The notorious Captain William Kidd started his nautical career as a New York businessman. He was sent to the Indian Ocean to hunt down the English pirate, Henry Avery. Out in the open sea, however, Kidd turned to piracy himself. When he returned in 1699 he was held in a Boston jail throughout the winter, secured by manacles weighing more than 16 lbs.
Captian Kidd was then shipped to England where he was held in London's notorious, reeking Newgate Prison. He was tried a year later and sentenced to punishment by Admiralty law and measured for his gibbet cage.
The large crowd assembled at London's Execution Dock to watch him "dance the hempen jig" most certainly wasn't disappointed. In the first attempt to hang him, the rope snapped.
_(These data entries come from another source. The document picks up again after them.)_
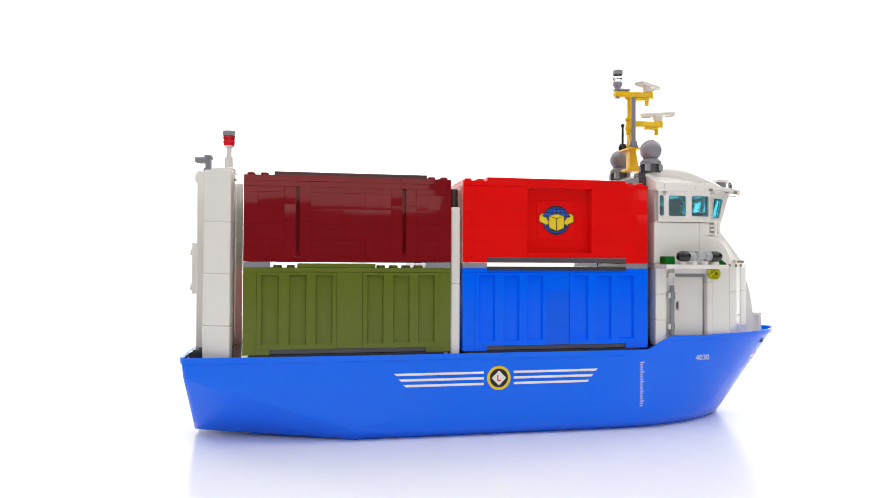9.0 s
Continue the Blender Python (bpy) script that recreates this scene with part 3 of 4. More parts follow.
# ---- stern tower ----
def stern_tower():
    tower = part("exhaust_pillar", bx(B(), -0.1685, -0.1602, -0.0104, 0.0056, 0.0522, 0.1700, 0.0006), WHITE, ship, "tall white pillar at the stern")
    for z in (0.0835, 0.1400):
        part("moulding_mark", cy(B(), (-0.1684, -0.0020, z), (-0.16865, -0.0020, z), 0.0022, seg=24), WHITE, tower)
    part("boss", cy(B(), (-0.168, 0.0006, 0.1668), (-0.1712, 0.0006, 0.1668), 0.0034, seg=24), WHITE, tower)
    plate = part("aft_plate", bx(B(), -0.1722, -0.1684, -0.0050, 0.0054, 0.0900, 0.1235, 0.0004), WHITE, tower)
    for z in (0.0947, 0.1177):
        part("stud", cy(B(), (-0.1722, 0.0024, z), (-0.1740, 0.0024, z), 0.0025), WHITE, plate)
    # no real opening: the grey of this disc stands for shade in the hole
    part("pin_hole", cy(B(), (-0.1655, -0.0036, 0.0572), (-0.16865, -0.0036, 0.0572), 0.0020), PLATE, tower, "pin hole as a grey disc, its shade in the colour")
    # plates on top
    part("top_plate", bx(B(), -0.1570, -0.1448, -0.0110, 0.0070, 0.1655, 0.1685, 0.0003), WHITE, tower)
    part("top_plate", bx(B(), -0.1600, -0.1450, -0.0105, 0.0066, 0.1695, 0.1722, 0.0003), WHITE, tower)
    # girder: two legs, rungs and crossed braces on either side
    for s in (-1, 1):
        y = 0.0035 + s * 0.0225
        girder = part("girder_leg", bx(B(), -0.1515, -0.1485, y - 0.0016, y + 0.0016, 0.0522, 0.160, 0.0006), WHITE, tower)
        part("girder_bend", tube(B(), [(-0.150, y, 0.158), (-0.150, y, 0.163), (-0.150, y - s * 0.003, 0.1665), (-0.150, y - s * 0.009, 0.1675)], 0.0017), WHITE, girder)
        for z in (0.0965, 0.1010, 0.1440, 0.1495):
            part("rung", bx(B(), -0.1545, -0.1500, *sorted((0.0035 + s * 0.006, y)), z - 0.0010, z + 0.0012, 0.0003), WHITE, girder)
        for za, zb in ((0.054, 0.093), (0.1055, 0.1415)):
            part("brace", tube(B(), [(-0.158, 0.0035 + s * 0.006, za), (-0.150, y, zb)], 0.0013), WHITE, girder)
            part("brace", tube(B(), [(-0.158, 0.0035 + s * 0.006, zb), (-0.150, y, za)], 0.0013), WHITE, girder)
    # side panels of stacked wall pieces
    for s in (-1, 1):
        if s < 0:
            a, b = Vector((-0.1442, -0.0422)), Vector((-0.1614, -0.0366))
        else:
            a, b = Vector((-0.1455, 0.0430)), Vector((-0.1622, 0.0374))
        t = (b - a).normalized()
        n = Vector((-t.y, t.x))
        n = n if n.y * s < 0 else -n
        for z0, z1 in ((0.0522, 0.0722), (0.0722, 0.1038), (0.1038, 0.1355), (0.1355, 0.1675)):
            q = [a, b - t * 0.0030, b - t * 0.0012 + n * 0.0004, b + n * 0.0016, b + n * 0.0046, a + n * 0.0046]
            bm = prism(B(), [(v.x, v.y) for v in q], "z", z0 + 0.0001, z1 - 0.0001)
            bmesh.ops.bevel(bm, geom=bm.edges[:], offset=0.0004, segments=1, affect="EDGES")
            part("side_panel", bm, WHITE, tower)
        for k in range(13):
            z = 0.060 + k * 0.008
            for f in (0.3, 0.72):
                c = a.lerp(b, f) + n * 0.0046
                if s == 1:
                    bm = turned(B(), (0, 0), [(0.0024, 0), (0.0024, 0.0011), (0.0013, 0.0011), (0.0013, 0.0002)], 12)
                    ob = part("inner_stud", bm, WHITE, tower)
                    ob.matrix_basis = Matrix.Translation((c.x, c.y, z)) @ Vector((n.x, n.y, 0)).to_track_quat("Z", "Y").to_matrix().to_4x4()
                elif f > 0.5:
                    part("inner_stud", cy(B(), (c.x, c.y, z), (c.x + n.x * 0.0015, c.y + n.y * 0.0015, z), 0.0024), WHITE, tower)
        e = a + t * 0.002 + n * 0.0046
        g = a + t * 0.006 + n * 0.0046
        part("panel_core", prism(B(), [(v.x, v.y) for v in (e, g, g + n * 0.004, e + n * 0.004)], "z", 0.0522, 0.165), WHITE, tower)
        # brackets: a bar bent to a U between panel and girder
        for z0, z1 in ((0.083, 0.107), (0.131, 0.156)):
            y0, y1 = (0.0150, 0.0265) if s > 0 else (-0.0350, -0.0198)
            o = 1 if y0 > y1 else -1
            br = part("bracket", tube(B(), [(-0.1595, y0, z0), (-0.1595, y1 + o * 0.002, z0), (-0.1595, y1, z0 + 0.002), (-0.1595, y1, z1 - 0.002), (-0.1595, y1 + o * 0.002, z1), (-0.1595, y0, z1)], 0.0017), WHITE, tower)
            mid = (z0 + z1) / 2
            if s < 0:
                for z in (z0, z1):
                    part("knob", cy(B(), (-0.1612, y1 + 0.0018, z), (-0.1612, y1 + 0.0052, z), 0.0031), WHITE, br)
                part("clip", bx(B(), -0.1560, -0.1500, y1 - 0.0036, y1 + 0.0040, mid - 0.0052, mid + 0.0042, 0.0003), WHITE, br)
                part("clip_jaw", bx(B(), -0.1618, -0.1560, y1 - 0.0026, y1 + 0.0026, mid - 0.0020, mid + 0.0028, 0.0006), WHITE, br)
            else:
                for z in (mid - 0.0042, mid + 0.0042):
                    bm = turned(B(), (0, 0), [(0.0027, -0.0020), (0.0027, 0.0026), (0.0016, 0.0026), (0.0016, 0.0004)], 16)
                    hollow = part("ring_stud", bm, WHITE, br)
                    hollow.matrix_basis = Matrix.Translation((-0.1600, y1, z)) @ Euler((0, radians(-90), 0)).to_matrix().to_4x4()
        # dark sloped tiles on the deck
        sl = part("deck_slope", prism(B(), [(-0.1690, 0.0522), (-0.1520, 0.0522), (-0.1520, 0.0598), (-0.1690, 0.0552)], "y", *sorted((s * 0.0115 if s < 0 else 0.0135, s * 0.0315))), DARK, tower, "dark grey ridged slope")
        for k in range(4):
            for j in range(2):
                ya = s * (0.0140 + 0.0085 * j)
                x = -0.1672 + 0.004 * k
                z = 0.0557 + (x + 0.169) * 0.27
                part("tread", bx(B(), x, x + 0.0028, *sorted((ya, ya + s * 0.007)), z - 0.001, z + 0.0006, 0.0003), DARK, sl)
    # warning lamp
    x, y = -0.1502, 0.0016
    mast = part("lamp_post", turned(B(), (x, y), [(0.0038, 0.1720), (0.0038, 0.1734), (0.0026, 0.1738), (0.0026, 0.1806), (0.0016, 0.1810), (0.0016, 0.1870), (0.0024, 0.1874), (0.0036, 0.1884)]), WHITE, tower, "white post of the warning lamp")
    part("lamp_glass", turned(B(), (x, y), [(0.0034, 0.1884), (0.0036, 0.1903), (0.0041, 0.1906), (0.0041, 0.1912), (0.0036, 0.1915), (0.0036, 0.1930), (0.0041, 0.1933), (0.0041, 0.1940), (0.0036, 0.1943), (0.0038, 0.1951)]), CRED, mast, "clear red lamp body")
    part("lamp_cap", turned(B(), (x, y), [(0.0041, 0.1951), (0.0041, 0.1979), (0.0038, 0.1983)]), GREY, mast, "grey lamp cap")
    # grey taps
    tap_base = part("tap_base", bx(B(), -0.1662, -0.1600, -0.004, 0.0065, 0.1695, 0.1712, 0.0003), GREY, tower, "grey base plate")
    for y in (-0.0015, 0.0045):
        tap = part("tap", turned(B(), (-0.1632, y), [(0.0026, 0.1712), (0.0026, 0.1728), (0.0016, 0.1732), (0.0016, 0.1788), (0.0025, 0.1792), (0.0025, 0.1810), (0.0022, 0.1814)]), GREY, tap_base)
        part("spout", tube(B(), [(-0.1632, y, 0.1784), (-0.1680, y, 0.1784), (-0.1682, y, 0.1784), (-0.1712, y, 0.1784)], 0.0019), GREY, tap)
    return tower


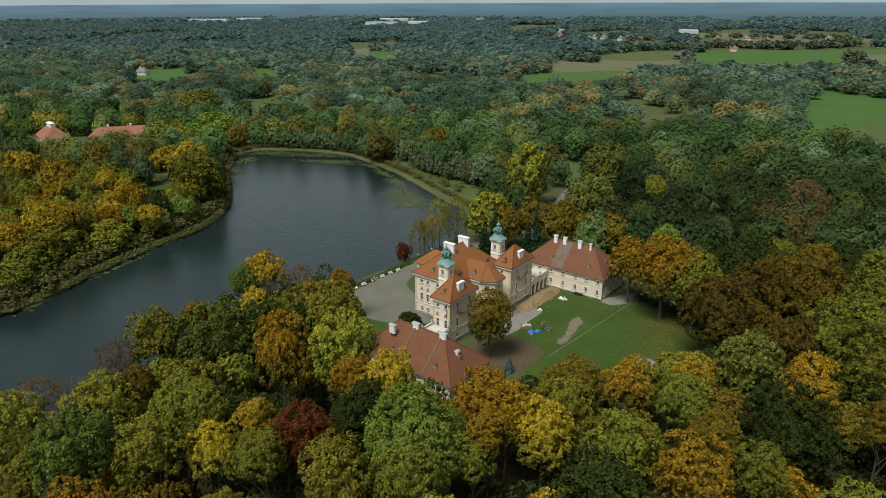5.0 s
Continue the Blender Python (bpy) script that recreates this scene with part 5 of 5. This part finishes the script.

In the second attempt his dance of death ended at 'the end of the line."
Kidd's body was then stuffed into his gibbet and hung on a post until it was washed three times by the tide. After being covered in tar, his body was then hung out at Tidbury Point. There it could be seen by all seamen sailing in or out of the River Thames; a grisly warning indeed. The tar assured the message to be long sighted.
The practice of putting a body into a tightly fitting gibbet cage made certain that the bones would stay in place after the flesh had rotted away. It also prevented the corpse's relatives from removing the body for burial. It is said that prisoners feared their gibbet fitting even more than hanging.